When Vaclav Nedomansky defected to Canada in 1974 to play for the Toronto Toros in the WHA, not many people in North America realized what a great star he was back in Europe. Vaclav was 30-years old at the time and had a marvellous career behind him in the European rinks.
Young hockey players around Europe cherished his number 14 in the same way as North American kids cherished Gordie Howe's number 9, Guy Lafleur's number 10 or Bobby Orr's number 4. Vaclav was the ultimate hero for thousands of fans who loved the way he dominated games.
Vaclav was born in Hodonin, in what would now be the Czech Republic, but his parents were Slovaks.
Vaclav's talent was obvious very early on and he soon came to the Slovak club Slovan Bratislava where he played from 1962 until he left for North America 1974. During the 12 seasons in the Czechoslovakian league he scored a stunning 369 goals in 419 games. He led the league in scoring four times (1967, 71, 72 and 74).
He was not just a dominant force in the Czechoslovakian league but he was also super when he played for the Czechoslovakian national team. He scored 163 goals in 220 games and played in 10 World Championship tournaments between 1965-74 as well as two Olympic tournaments in 1968 and 1972.
In 1972 he was the offensive catalyst who led Czechoslovakia to a gold medal, breaking the Soviet dominance. He scored 15 points, including 9 goals, in the 10 games. The same year as he defected he led all goal scorers during the 1974 world championship tournament and was selected as the best forward of the tournament. He had also been a first All-Star three times (1969, 70 and 74) on the right wing.
Scouts and managers in the NHL were drooling over the 6'2" and 210 Ibs Slovak. He had all the tools necessary to become a star in the NHL. He not only had the size but he also possessed the best wrist shot in the world at that time. On a couple of occasions his wrist shot was reportedly clocked at 90 miles per hour which was harder than most players slap shots at that time.
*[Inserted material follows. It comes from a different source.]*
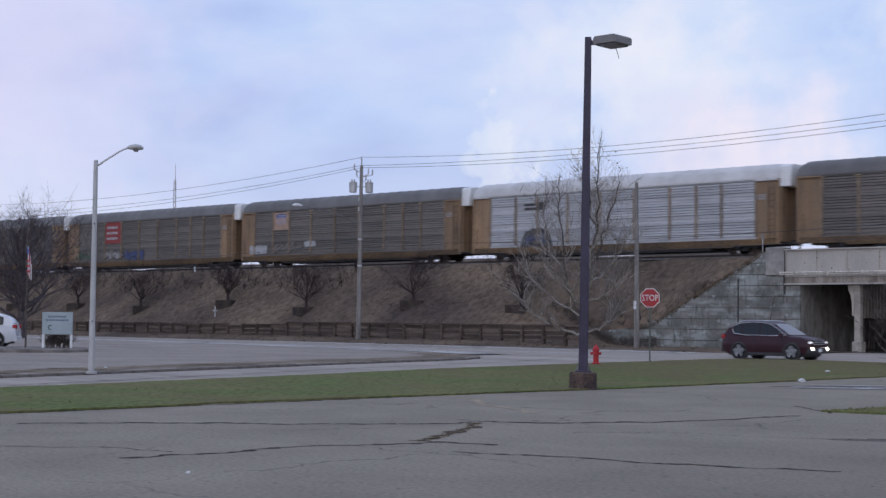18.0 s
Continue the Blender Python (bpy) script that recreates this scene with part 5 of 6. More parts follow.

When Vaclav came to the Toros he was teamed up with future Hall of Famer Frank Mahovlich. Even though Vaclav didn't set the league on fire upon his arrival, he nevertheless scored a very respectable 81 points (41 goals) in 78 games. The next season (1975-76) he had adapted a little more to the smaller rinks and showed his marvellous skills. He scored 56 goals and 98 points for the Toros. He won the Paul Deneau Trophy that season awarded to WHA's most gentlemanly player.
As the Toros moved to Birmingham in 1976 Vaclav continued to score goals, even though his production fell to "only" 36 goals during the 1976-77 season. He was then signed as a free agent by Detroit Red Wings on November 18, 1977. He was finally playing in the NHL, almost 10 years after NY Rangers GM Emile Francis had tried to lure him over to New York.
His first season in Detroit wasn't all that great and he scored only 28 points (11 goals) in 64 games, not exactly the numbers one would expect from a World class player. But as soon as Vaclav settled down in the Motor City, he came back and showed flashes of his brilliance. Although clearly past his prime he scored 38 and 35 goals the following two seasons (78-79 and 79-80). His 73 and 74 points was a really good result considering the fact that he was 35-36 years old playing for one of the worst teams in the league. Although not as fast as he used to be he still had that deadly wrist shot as well as great touch around the net. As his speed deteriorated he became more and more of a power forward who thrived in the slot. He was hard to move away from the slot in the same fashion as Phil Esposito was and became something of a power play specialist.
He played a couple of more seasons in Detroit before he was signed by NY Rangers as a free agent on September 30, 1982. He scored a goal in his first game with the Rangers before getting claimed off waivers by St.Louis on October 6, 1982.
Ironically enough it was Emile Francis who was behind the deal, the former Rangers' GM who had his eyes on Vaclav back in the 1960's was now a St. Louis GM. He finally got Vaclav on his team, ok so "Big Ned" was almost 39, but it didn't matter to Francis.
The New York management weren't happy about losing Vaclav. They never figured that anybody would be interested in a 38-year old player with a million dollar contract, but they had forgot about Francis. They were determined to get "Nedo" back and traded young prospect Andre Dore to St. Louis in exchange for Vaclav and Glen Hanlon on January 4, 1983. "Big Ned's" stint with St. Louis only lasted for 22 games before he came back to the "Big Apple". Upon his return to NY Rangers he scored 11 goals in 34 games, 8 of them coming on the power play. He finished that 1982-83 season with 31 points (14 goals) in 57 games before calling it quits, almost 40-years old.
A marvelous career that had spanned for over three decades came to an end which saw "Big Ned" score close to 800 goals. Had he been able to play in North America during his prime then he could very well have challenged Esposito's then record 76 goals in a season.
Vaclav later went on to scout for the Los Angeles Kings.